Initially, Mac and Kelly, pushing Stella in a stroller, approach the Delta Psi House and introduce themselves to President Teddy Sanders (Zac Efron of “17 Again”), Vice President Pete (David Franco of “21 Jump Street”), and the rest of the kids.  Naturally, everybody finds Stella too cute for words, while the Radners welcome the Deltas but give them subtle warning about keeping it down.  In an earlier scene, Mac and Kelly discussed the various ways they could ask the kids to keep it down.  The first night in the neighborhood, the Deltas stage a blow-out party and invite Mac and Kelly because Teddy is afraid that the couple could create trouble for them.  Mac and Kelly are determined not to behave like ‘old people,’ and they indulge themselves to excess.  Everything goes into the crapper during the second night.  Earlier, Teddy informed them that all they had to do is notify them when the noise got too out of hand.  Teddy doesn’t want them to phone the police.  After several attempts to contact Teddy and company, Mac and Kelly give up and call the police.  Erroneously, they believe that they have made an anonymous call.  They watch as the police, in the form of one cop, Officer Watkins (Hannibal Buress of “The Kings of Summer”), arrives and informs the Deltas that they have having too much fun.  Mac and Kelly watch from their front window and “Forgetting Sarah Marshall” director Nicholas Stoller frame the shot from their perspective.  Mac and Kelly are horrified when the cop points in their direction and everybody gravitates to their front door and the young married couple is revealed to be the ones who lodged the complaint.  Mac and Kelly withdraw their complaint and the Deltas proceed to make their life a ‘hell on earth.’  

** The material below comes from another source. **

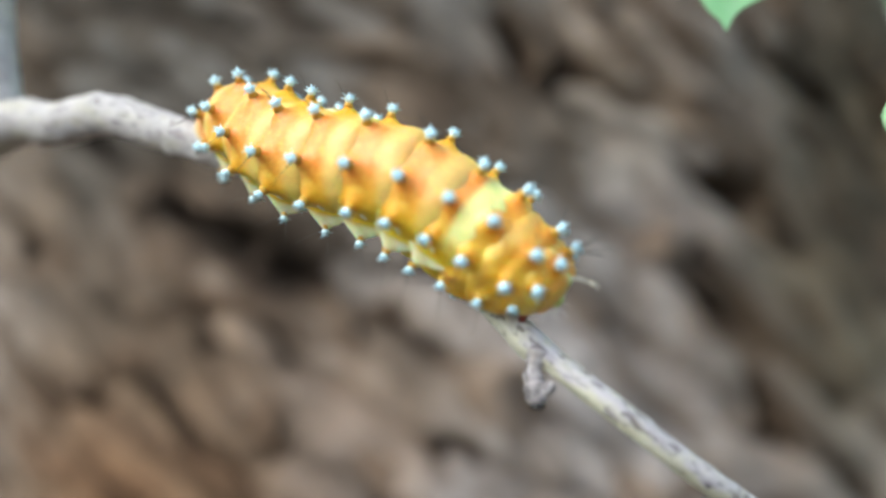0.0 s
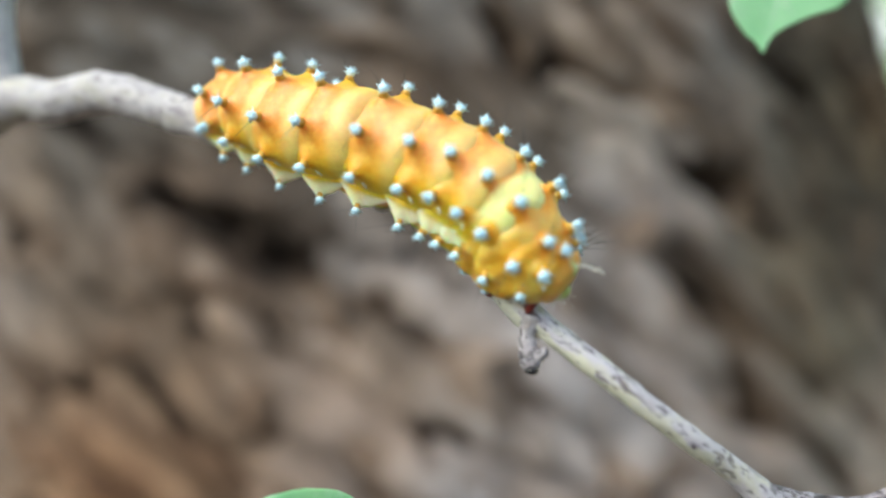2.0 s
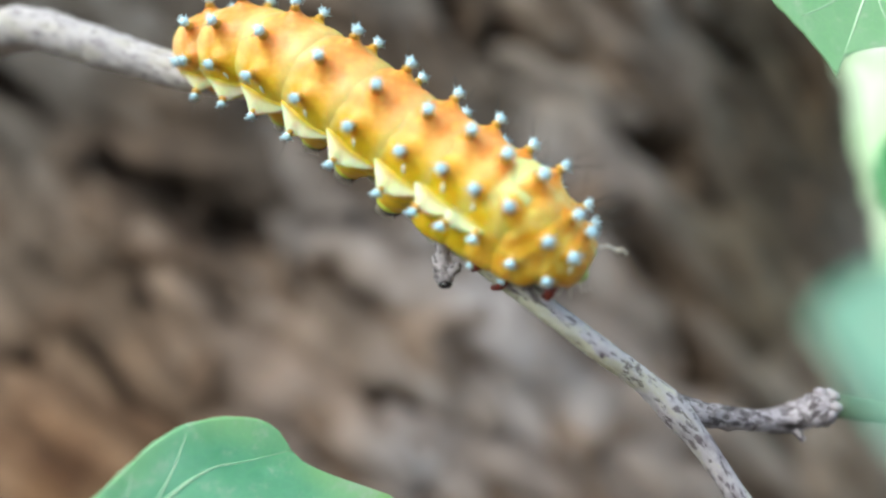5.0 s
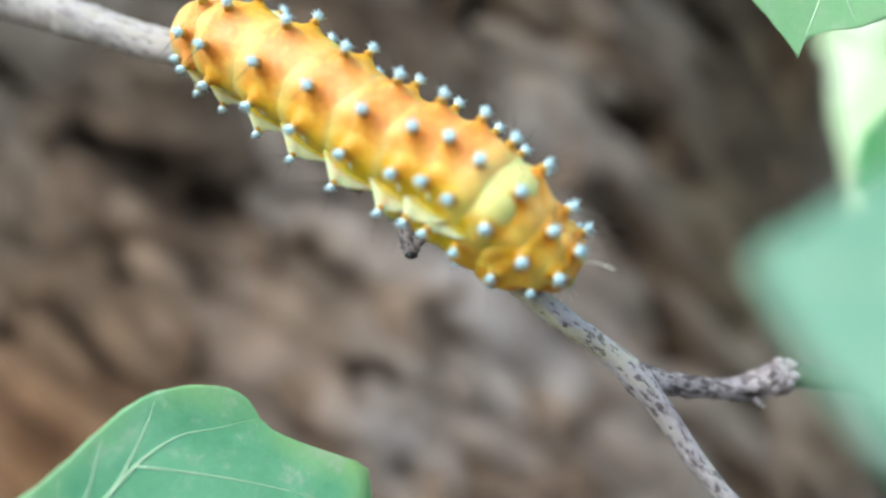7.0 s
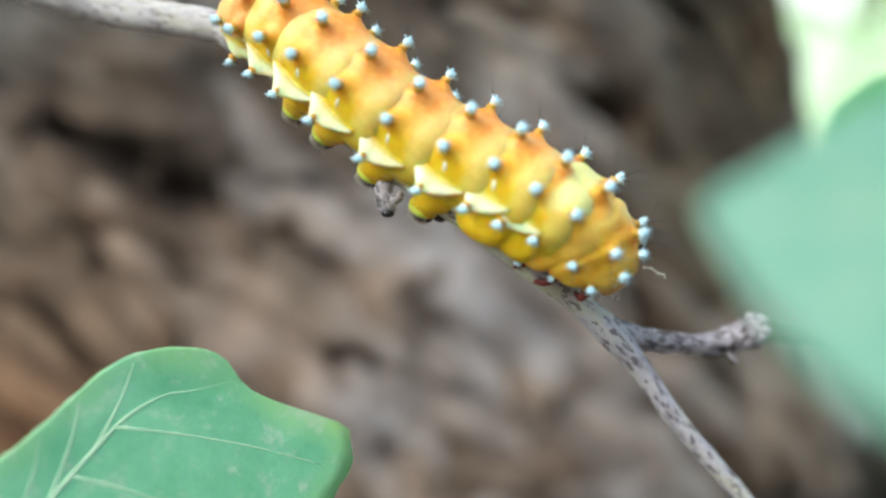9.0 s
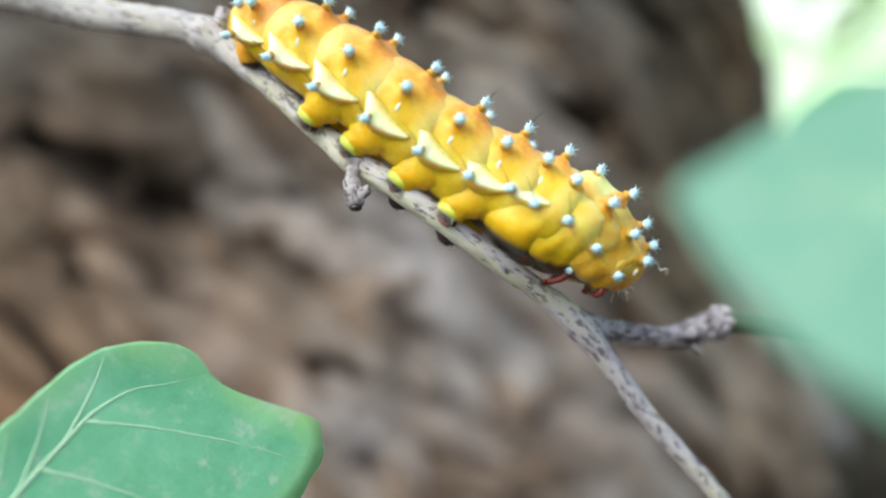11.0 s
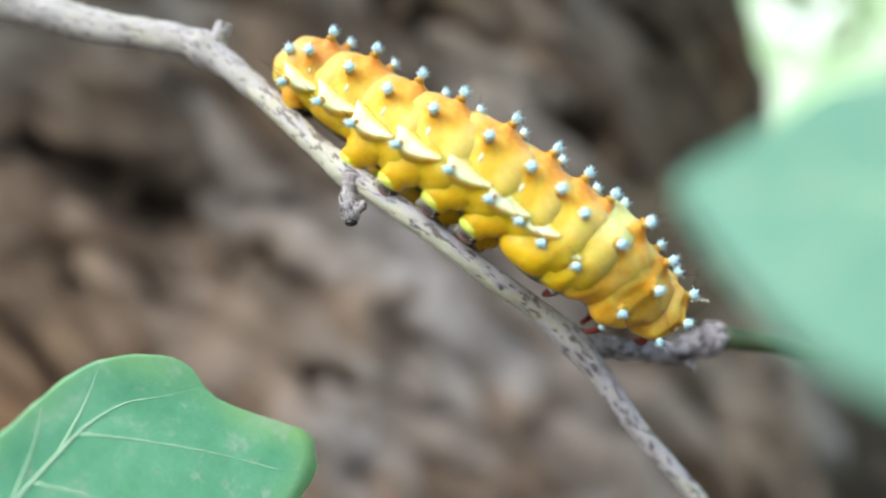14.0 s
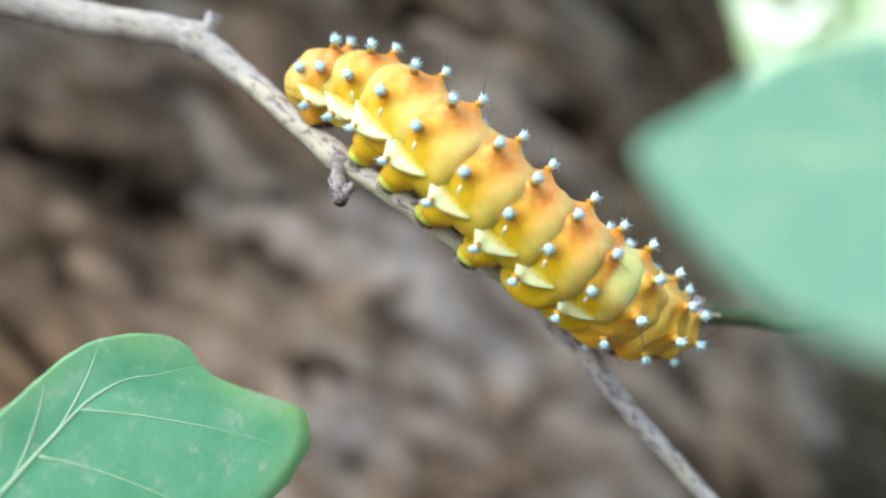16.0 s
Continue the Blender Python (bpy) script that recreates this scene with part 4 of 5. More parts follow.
    walk(caterpillar, [
        (0, pose(-0.04317, 0.17393, 0.04081)),
        (0.5, pose(-0.04326, 0.17395, 0.04081)),
        (1, pose(-0.04217, 0.17353, 0.03997)),
        (1.5, pose(-0.04016, 0.17277, 0.03847)),
        (2, pose(-0.03843, 0.17211, 0.03717)),
        (2.5, pose(-0.03729, 0.17167, 0.03627)),
        (3, pose(-0.03575, 0.17101, 0.03491)),
        (3.5, pose(-0.03292, 0.16978, 0.03235)),
        (4, pose(-0.02946, 0.16825, 0.02920)),
        (4.5, pose(-0.02668, 0.16698, 0.02662)),
        (5, pose(-0.02451, 0.16593, 0.02454)),
        (5.2, pose(-0.02170, 0.16451, 0.02177)),
        (7.3, pose(-0.01813, 0.16270, 0.01825)),
        (7.5, pose(-0.01493, 0.16111, 0.01516)),
        (8, pose(-0.01206, 0.15984, 0.01266)),
        (8.2, pose(-0.00834, 0.15839, 0.00974)),
        (10.3, pose(-0.00396, 0.15674, 0.00641)),
        (10.5, pose(-0.00063, 0.15552, 0.00390)),
        (11, pose(0.00095, 0.15498, 0.00272)),
        (11.5, pose(0.00149, 0.15483, 0.00231)),
        (12, pose(0.00173, 0.15477, 0.00212)),
        (12.5, pose(0.00201, 0.15473, 0.00192)),
        (13, pose(0.00273, 0.15468, 0.00138)),
        (13.5, pose(0.00440, 0.15463, 0.00012)),
        (14, pose(0.00695, 0.15463, -0.00179)),
        (14.5, pose(0.00946, 0.15472, -0.00368)),
        (15, pose(0.01105, 0.15483, -0.00489)),
        (15.5, pose(0.01177, 0.15490, -0.00543)),
        (16, pose(0.01213, 0.15496, -0.00571)),
    ])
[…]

“Neighbors” bristles with pervasive drug use.  The Deltas smoke, toke, and puff with an outlandish variety of paraphernalia.  They stage parties that are virtuously as rowdy as anything that James Belushi and company held in “National Lampoon’s Animal House.”  Like the “Animal House” Delta Tau Chi Fraternity, The Deltas find themselves in hot water with the equivalent of John Vernon’s Dean Vernon Wormer.  Dean Carol Gladstone (Lisa Kudrow of “Romy and Michele's High School Reunion”) doesn’t scheme as much as Wormer did.  Nevertheless, she puts pressure on the Deltas and runs interference when the Radner complain about the Deltas.  A huge part of the problem is that the Deltas, particularly Teddy and Pete, have established new goals since they moved in next door to the Radners.  They want to make history as previous Deltas did that they can plaster on their fraternity board.  Meaning, they want to take partying to the next level.  All of this sparks a war between the Deltas and the Radners, and the oldsters are determined to run off the youngsters.  At one point, Mac and Kelly decide to sabotage the plumbing next door, and Mac manages to smash a water pipe so that the basement floods.  The Radners figure that if they can destroy the house that the Deltas will have to vacate the premises since they will not be able to pay for the improvements.  Incredibly, the Deltas turn their predicament around.  They hole a dildo yard sale and generate more than enough money to pay for their sabotaged plumbing.  Mac and Kelly decide to attack the Deltas by setting them at each other’s throats.  Kelly comes up with a plan to turn Teddy and Pete against each other by getting Pete to bed down with Teddy’s girlfriend.  Of course, the Deltas strike back at the Radners.  One of the funniest gags in “Neighbors” is the use of automobile air bags to surprise the oldsters.  These scenes are totally off the chart hilarious.  

If you love farcical humor, “Neighbors” is good, mindless, fun.  Seth Rogen has no shame, and the competition between the frats and the young married couple is lively.